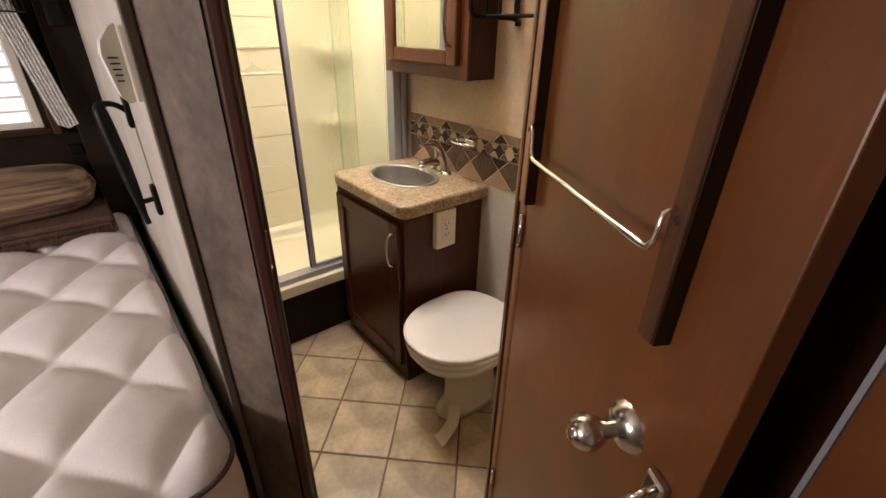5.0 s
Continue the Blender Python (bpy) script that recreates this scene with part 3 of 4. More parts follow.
def roof_vent():
    v = thing("roof_vent", (0.6, 0.87, CEIL), "roof vent with fan blades under a bright dome, yellowed garnish", "roof vent")
    # rounded garnish and its curved well
    cx, cy = 0.60, 0.87

    def rounded(hw, r, z, bm):
        pts = []
        for sx, sy, a0 in ((1, 1, 0), (-1, 1, 90), (-1, -1, 180), (1, -1, 270)):
            for k in range(7):
                t = radians(a0 + 15 * k)
                pts.append(bm.verts.new((cx + sx * (hw - r) + r * math.cos(t), cy + sy * (hw - r) + r * math.sin(t), z)))
        return pts
    bm = bm_new()
    prof = [(0.212, 0.012, CEIL - 0.001), (0.210, 0.012, CEIL - 0.007), (0.174, 0.035, CEIL - 0.008), (0.170, 0.037, CEIL - 0.004), (0.165, 0.045, CEIL + 0.010), (0.154, 0.055, CEIL + 0.028), (0.142, 0.062, CEIL + 0.042)]
    loops = [rounded(a, b, c, bm) for a, b, c in prof]
    for a, b in zip(loops[:4], loops[1:4]):
        for k in range(28):
            bm.faces.new((a[k], a[(k + 1) % 28], b[(k + 1) % 28], b[k]))
    for ring in loops[4:]:
        for q in ring:
            bm.verts.remove(q)
    g = part("garnish", bm, ceiling_mat, v, "cream plastic garnish", True)
    bm = bm_new()
    loops = [rounded(a, b, c, bm) for a, b, c in prof[3:]]
    for a, b in zip(loops, loops[1:]):
        for k in range(28):
            bm.faces.new((a[k], a[(k + 1) % 28], b[(k + 1) % 28], b[k]))
    part("throat", bm, garnish_mat, g, "throat of yellowed plastic", True)
    for sx in (-1, 1):
        for sy in (-1, 1):
            part("screw", lathe([(0, -0.002), (0.003, -0.002), (0.0045, 0)], pose(cx + sx * 0.193, cy + sy * 0.193, CEIL - 0.0072), 10), bronze, g)
    bm = bm_new()
    loops = [rounded(0.143, 0.062, CEIL + 0.042, bm), rounded(0.139, 0.060, CEIL + 0.043, bm), rounded(0.139, 0.060, CEIL + 0.047, bm)]
    for a, b in zip(loops, loops[1:]):
        for k in range(28):
            bm.faces.new((a[k], a[(k + 1) % 28], b[(k + 1) % 28], b[k]))
    part("screen_frame", bm, bronze, v)
    hub = part("fan_hub", lathe([(0, 0.0), (0.022, 0.0), (0.024, 0.004), (0.024, 0.012), (0, 0.012)], pose(cx + 0.010, cy - 0.010, CEIL + 0.046), 20), fan_mat, v, "grey fan hub")
    for k in range(5):
        t = radians(72 * k + 20)
        bm = bm_new()
        pts = [(0.022, -0.014), (0.105, -0.038), (0.118, 0.0), (0.105, 0.032), (0.022, 0.014)]
        top, bot = [], []
        for r, w in pts:
            z = CEIL + 0.056 + 0.20 * w
            x, y = cx + 0.010 + r * math.cos(t) - w * math.sin(t), cy - 0.010 + r * math.sin(t) + w * math.cos(t)
            top.append(bm.verts.new((x, y, z + 0.001)))
            bot.append(bm.verts.new((x, y, z - 0.001)))
        bm.faces.new(top)
        bm.faces.new(bot[::-1])
        for i in range(5):
            bm.faces.new((top[i], top[(i + 1) % 5], bot[(i + 1) % 5], bot[i]))
        part("fan_blade", bm, fan_mat, hub)
    for t in (25, 115):
        c, s = 0.140 * math.cos(radians(t)), 0.140 * math.sin(radians(t))
        part("strut", tube([(cx - c, cy - s, CEIL + 0.0475), (cx + c, cy + s, CEIL + 0.0475)], 0.003, 6), fan_mat, v)
    part("dome", box(0.42, 0.78, 0.69, 1.05, CEIL + 0.100, CEIL + 0.104), vent_glow, v, "daylit translucent dome")
    bm = bm_new()
    for x0, x1, y0, y1 in ((0.42, 0.425, 0.69, 1.05), (0.775, 0.78, 0.69, 1.05), (0.425, 0.775, 0.69, 0.695), (0.425, 0.775, 1.045, 1.05)):
        box(x0, x1, y0, y1, CEIL + 0.0305, CEIL + 0.100, bm=bm)
    part("curb", bm, white_plastic, v)


def ceiling_lamp():
    l = thing("ceiling_lamp", (0.61, 0.50, CEIL), "twin ceiling lamp with two lit frosted glass shades", "ceiling lamp")
    part("base", box(0.405, 0.735, 0.445, 0.575, CEIL - 0.022, CEIL - 0.001, 0.010, 3), lamp_base, l, "beige lamp base")
    for x in (0.497, 0.645):
        prof = [(0.050, 0.0), (0.053, -0.008), (0.053, -0.022), (0.047, -0.032), (0.032, -0.037), (0.0, -0.039)]
        sh = part("shade", lathe(prof, pose(x, 0.51, CEIL - 0.022), 4 * 7, sx=1.1), bulb_glow, l, "lit frosted glass shade", True)
        sh.visible_shadow = False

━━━

Set down again, exactly, the lines of the material above from its first line to the one with "cx, cy = 0.60, 0.87", inclusive. Leave the pictures out.

> _CORRECT OUTPUT_
5.0 s
Continue the Blender Python (bpy) script that recreates this scene with part 3 of 4. More parts follow.
def roof_vent():
    v = thing("roof_vent", (0.6, 0.87, CEIL), "roof vent with fan blades under a bright dome, yellowed garnish", "roof vent")
    # rounded garnish and its curved well
    cx, cy = 0.60, 0.87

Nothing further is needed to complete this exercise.